The ghost-tour narrative, by contrast, packs only the most lurid allegations into a tale of eternal suffering. Visitors walking through the basement today hear guides speak of phantom sobbing children, feel unexplained cold spots, and even claim to feel a tug on their clothing by unseen hands. One frequent story is of a little girl in a tattered dress who “floats” in and out of sight. But these elements – rattling chains, weeping sounds, spectral figures – are part of a much later tradition of haunted house lore. They emerged long after Carmichael died (her death date is unknown) and rely on the orphanage’s tragic reputation.

Over time, the legend became central to Gettysburg’s ghost tours. Guidebooks and tour operators now use the Carmichael story to draw crowds on after-dark tours. The orphanage is often billed as one of Gettysburg’s top haunted attractions, alongside haunted inns and battlefields. Ironically, the headlines and dramatized retellings of the 1970s–90s (and later TV shows) have overshadowed the actual archive. The real Homestead story – a modest Civil War charity undone by 19th-century scandal – is rarely told on the evening ghost walks. Instead, Carmichael’s name is synonymous with cruelty in the public imagination, a figure drawn larger-than-life by oral tradition.
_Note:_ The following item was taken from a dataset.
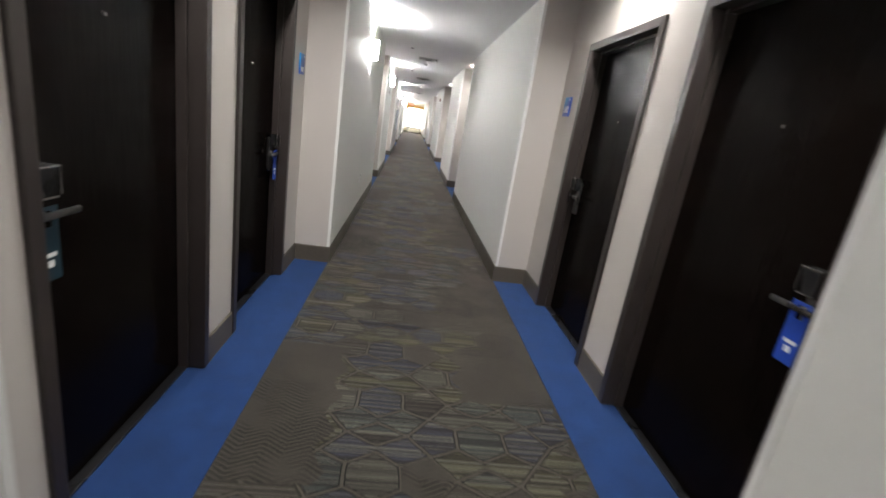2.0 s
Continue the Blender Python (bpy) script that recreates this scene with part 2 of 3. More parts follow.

In sum, the National Homestead’s history is a mixture of documented fact and folk legend. Contemporary records confirm that Gettysburg did indeed care for hundreds of soldier-orphans beginning in 1866, and that matron Rosa Carmichael was accused and convicted of mistreating children. But the worst horrors attributed to her – the iron shackles, missing children, ghosts of little girls – come from later storytellers, not 19th-century sources, though there are at least some roots in contemporary news reports and accusations. Researchers combing archives can trace the truth of the Homestead through newspapers, letters, and court records, but those trails grow cold around 1878. Meanwhile, the sensational myth endures on ghost tours and in pop culture, a haunting reminder of how history can be reshaped by memory and imagination.